JOB: Give the material once more, word for word, without any images.

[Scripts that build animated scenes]

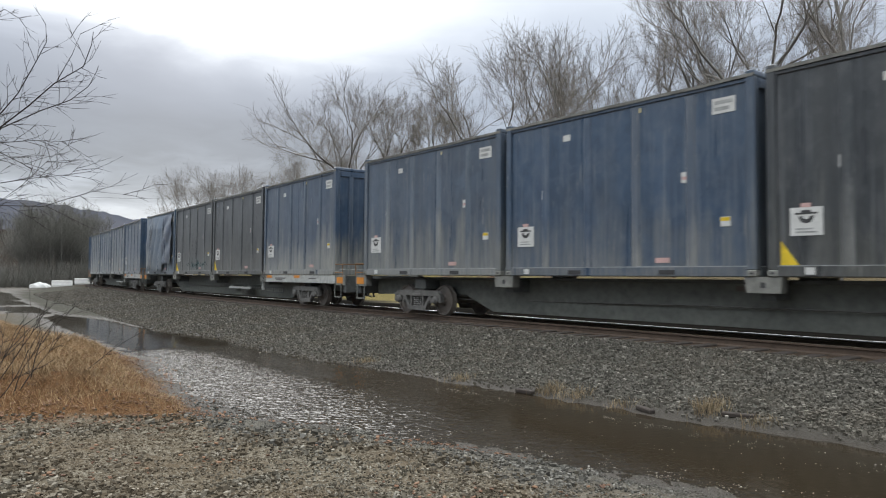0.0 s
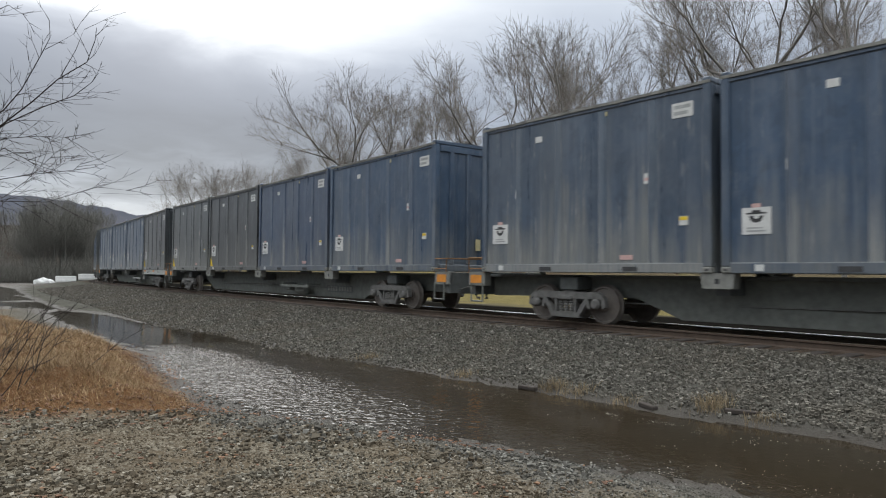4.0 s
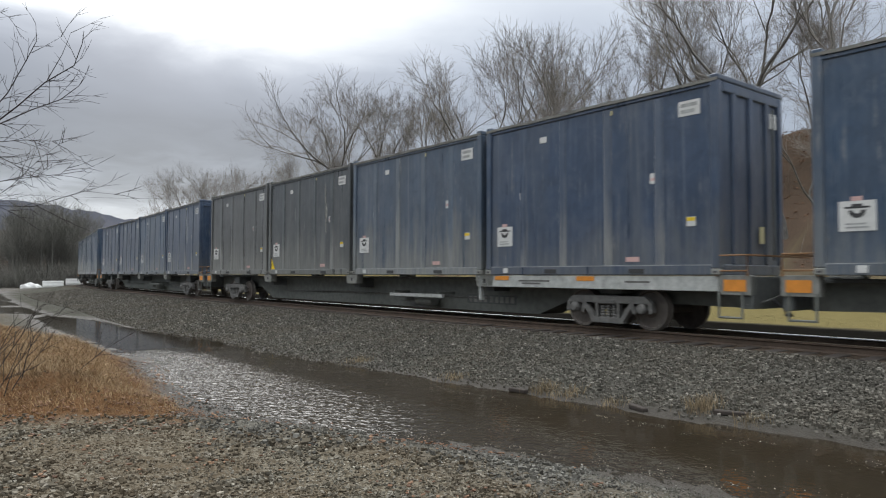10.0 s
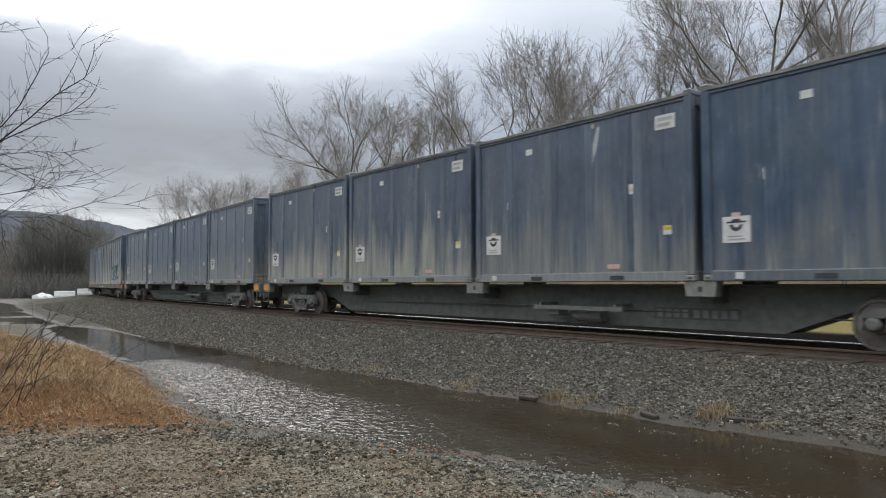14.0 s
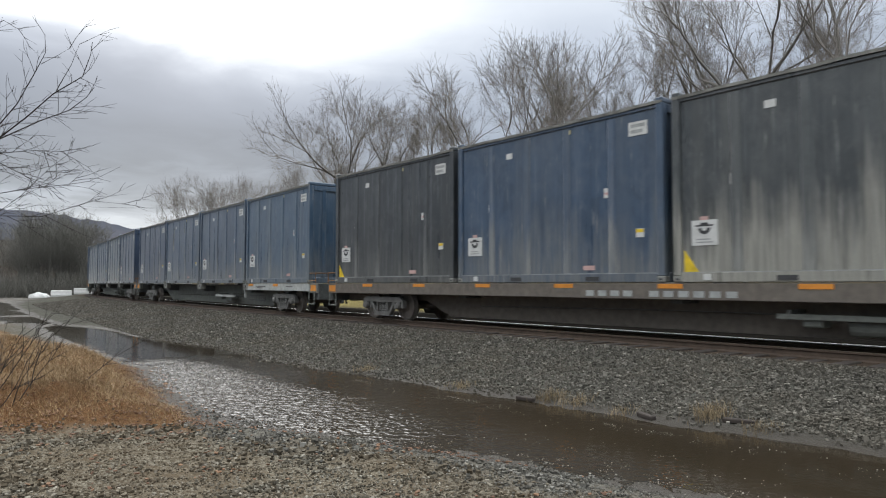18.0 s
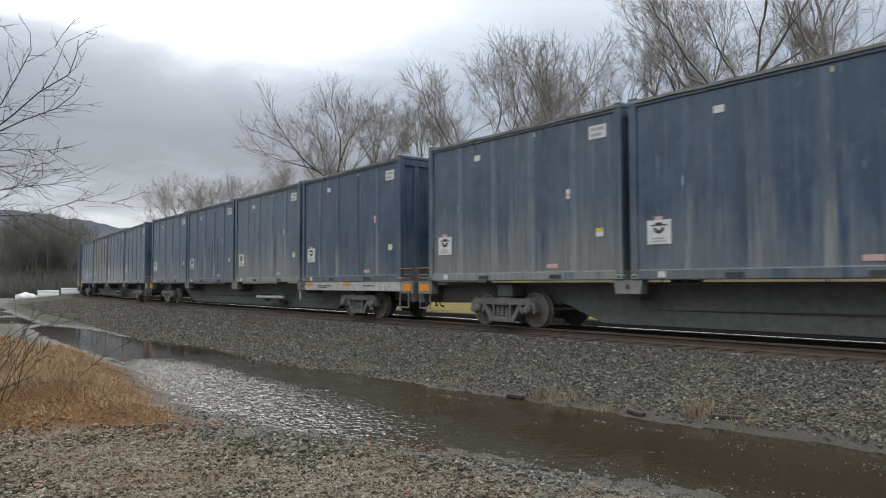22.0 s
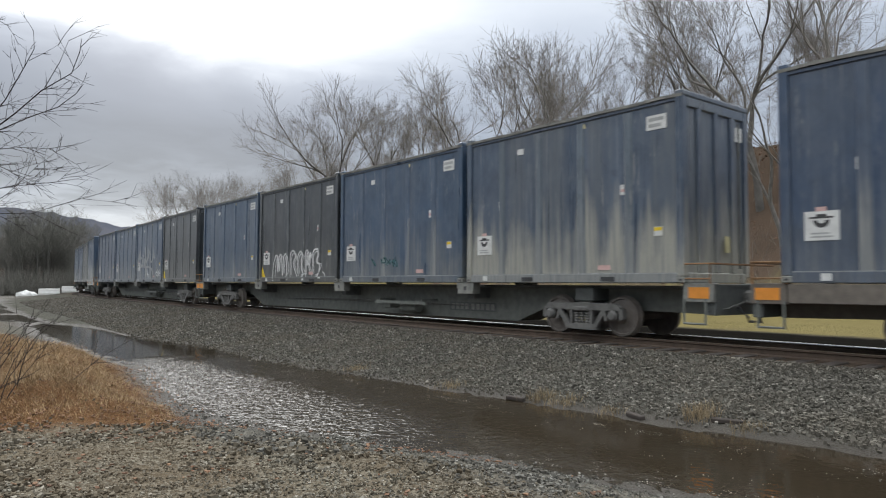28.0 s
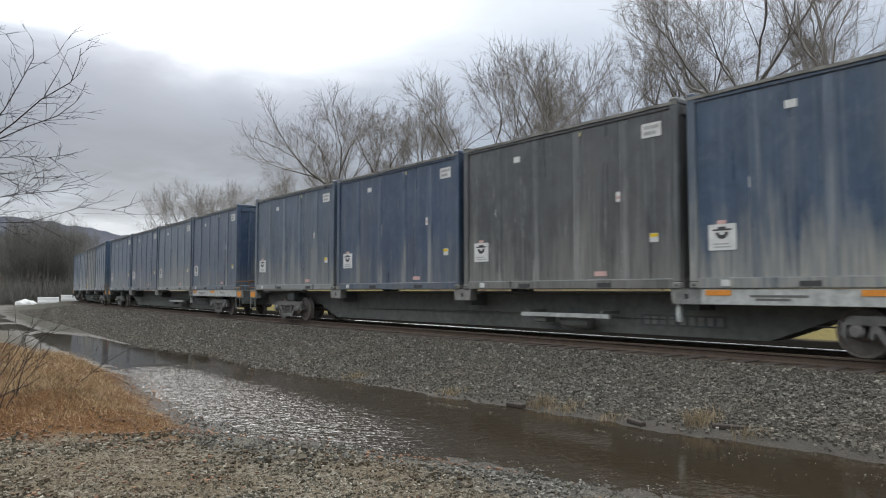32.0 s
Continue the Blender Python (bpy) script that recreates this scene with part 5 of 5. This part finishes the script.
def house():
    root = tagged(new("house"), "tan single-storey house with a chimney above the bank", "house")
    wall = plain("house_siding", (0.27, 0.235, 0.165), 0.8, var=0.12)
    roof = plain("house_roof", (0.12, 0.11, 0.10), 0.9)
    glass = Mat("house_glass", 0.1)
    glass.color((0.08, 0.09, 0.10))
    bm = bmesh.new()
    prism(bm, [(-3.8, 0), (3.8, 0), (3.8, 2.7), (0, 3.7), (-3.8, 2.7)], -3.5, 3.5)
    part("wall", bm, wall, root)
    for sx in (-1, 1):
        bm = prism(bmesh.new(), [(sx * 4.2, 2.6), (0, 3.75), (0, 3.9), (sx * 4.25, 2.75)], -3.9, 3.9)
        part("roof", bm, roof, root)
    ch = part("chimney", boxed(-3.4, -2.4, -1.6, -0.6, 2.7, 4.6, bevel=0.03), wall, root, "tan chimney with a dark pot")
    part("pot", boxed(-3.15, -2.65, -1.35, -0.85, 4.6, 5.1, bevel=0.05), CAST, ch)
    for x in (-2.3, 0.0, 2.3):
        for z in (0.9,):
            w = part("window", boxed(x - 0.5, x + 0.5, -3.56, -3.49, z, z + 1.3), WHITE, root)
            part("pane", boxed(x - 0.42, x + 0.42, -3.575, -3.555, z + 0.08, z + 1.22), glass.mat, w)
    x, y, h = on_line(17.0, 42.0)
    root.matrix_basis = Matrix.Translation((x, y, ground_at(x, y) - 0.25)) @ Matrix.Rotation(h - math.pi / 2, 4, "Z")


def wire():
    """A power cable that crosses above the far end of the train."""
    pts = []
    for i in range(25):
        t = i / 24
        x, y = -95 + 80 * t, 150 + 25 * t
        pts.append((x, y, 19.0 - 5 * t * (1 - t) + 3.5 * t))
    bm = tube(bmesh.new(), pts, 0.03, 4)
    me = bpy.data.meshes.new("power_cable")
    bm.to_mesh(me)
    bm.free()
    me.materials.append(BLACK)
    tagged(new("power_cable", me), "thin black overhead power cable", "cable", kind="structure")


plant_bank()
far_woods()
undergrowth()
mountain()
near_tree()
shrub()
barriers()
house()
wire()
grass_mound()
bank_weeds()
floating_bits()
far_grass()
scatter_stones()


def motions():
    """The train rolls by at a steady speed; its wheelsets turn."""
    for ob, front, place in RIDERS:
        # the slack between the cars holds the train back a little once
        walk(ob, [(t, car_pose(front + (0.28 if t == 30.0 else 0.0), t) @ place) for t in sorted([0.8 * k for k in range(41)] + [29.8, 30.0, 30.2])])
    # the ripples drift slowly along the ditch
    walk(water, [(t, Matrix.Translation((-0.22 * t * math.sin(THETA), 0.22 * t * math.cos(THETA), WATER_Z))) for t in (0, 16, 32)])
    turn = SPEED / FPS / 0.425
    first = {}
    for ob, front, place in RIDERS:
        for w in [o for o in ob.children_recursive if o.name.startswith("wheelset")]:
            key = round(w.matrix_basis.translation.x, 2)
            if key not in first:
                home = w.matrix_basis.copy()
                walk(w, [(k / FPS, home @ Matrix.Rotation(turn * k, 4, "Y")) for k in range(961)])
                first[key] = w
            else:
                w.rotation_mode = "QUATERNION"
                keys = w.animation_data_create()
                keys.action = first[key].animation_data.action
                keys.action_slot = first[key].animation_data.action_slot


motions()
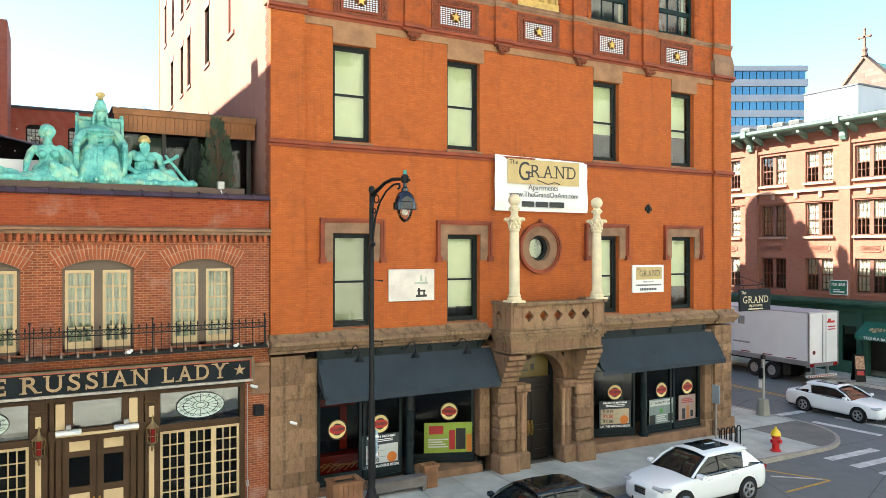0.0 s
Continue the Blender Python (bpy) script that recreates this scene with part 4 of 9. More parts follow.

EXERCISE OUTPUT:
0.0 s
4.0 s
10.0 s
14.0 s
18.0 s
22.0 s
28.0 s
32.0 s
Continue the Blender Python (bpy) script that recreates this scene with part 5 of 5. This part finishes the script.
def house():
    root = tagged(new("house"), "tan single-storey house with a chimney above the bank", "house")
    wall = plain("house_siding", (0.27, 0.235, 0.165), 0.8, var=0.12)
    roof = plain("house_roof", (0.12, 0.11, 0.10), 0.9)
    glass = Mat("house_glass", 0.1)
    glass.color((0.08, 0.09, 0.10))
    bm = bmesh.new()
    prism(bm, [(-3.8, 0), (3.8, 0), (3.8, 2.7), (0, 3.7), (-3.8, 2.7)], -3.5, 3.5)
    part("wall", bm, wall, root)
    for sx in (-1, 1):
        bm = prism(bmesh.new(), [(sx * 4.2, 2.6), (0, 3.75), (0, 3.9), (sx * 4.25, 2.75)], -3.9, 3.9)
        part("roof", bm, roof, root)
    ch = part("chimney", boxed(-3.4, -2.4, -1.6, -0.6, 2.7, 4.6, bevel=0.03), wall, root, "tan chimney with a dark pot")
    part("pot", boxed(-3.15, -2.65, -1.35, -0.85, 4.6, 5.1, bevel=0.05), CAST, ch)
    for x in (-2.3, 0.0, 2.3):
        for z in (0.9,):
            w = part("window", boxed(x - 0.5, x + 0.5, -3.56, -3.49, z, z + 1.3), WHITE, root)
            part("pane", boxed(x - 0.42, x + 0.42, -3.575, -3.555, z + 0.08, z + 1.22), glass.mat, w)
    x, y, h = on_line(17.0, 42.0)
    root.matrix_basis = Matrix.Translation((x, y, ground_at(x, y) - 0.25)) @ Matrix.Rotation(h - math.pi / 2, 4, "Z")


def wire():
    """A power cable that crosses above the far end of the train."""
    pts = []
    for i in range(25):
        t = i / 24
        x, y = -95 + 80 * t, 150 + 25 * t
        pts.append((x, y, 19.0 - 5 * t * (1 - t) + 3.5 * t))
    bm = tube(bmesh.new(), pts, 0.03, 4)
    me = bpy.data.meshes.new("power_cable")
    bm.to_mesh(me)
    bm.free()
    me.materials.append(BLACK)
    tagged(new("power_cable", me), "thin black overhead power cable", "cable", kind="structure")


plant_bank()
far_woods()
undergrowth()
mountain()
near_tree()
shrub()
barriers()
house()
wire()
grass_mound()
bank_weeds()
floating_bits()
far_grass()
scatter_stones()


def motions():
    """The train rolls by at a steady speed; its wheelsets turn."""
    for ob, front, place in RIDERS:
        # the slack between the cars holds the train back a little once
        walk(ob, [(t, car_pose(front + (0.28 if t == 30.0 else 0.0), t) @ place) for t in sorted([0.8 * k for k in range(41)] + [29.8, 30.0, 30.2])])
    # the ripples drift slowly along the ditch
    walk(water, [(t, Matrix.Translation((-0.22 * t * math.sin(THETA), 0.22 * t * math.cos(THETA), WATER_Z))) for t in (0, 16, 32)])
    turn = SPEED / FPS / 0.425
    first = {}
    for ob, front, place in RIDERS:
        for w in [o for o in ob.children_recursive if o.name.startswith("wheelset")]:
            key = round(w.matrix_basis.translation.x, 2)
            if key not in first:
                home = w.matrix_basis.copy()
                walk(w, [(k / FPS, home @ Matrix.Rotation(turn * k, 4, "Y")) for k in range(961)])
                first[key] = w
            else:
                w.rotation_mode = "QUATERNION"
                keys = w.animation_data_create()
                keys.action = first[key].animation_data.action
                keys.action_slot = first[key].animation_data.action_slot


motions()
0.0 s
Continue the Blender Python (bpy) script that recreates this scene with part 4 of 9. More parts follow.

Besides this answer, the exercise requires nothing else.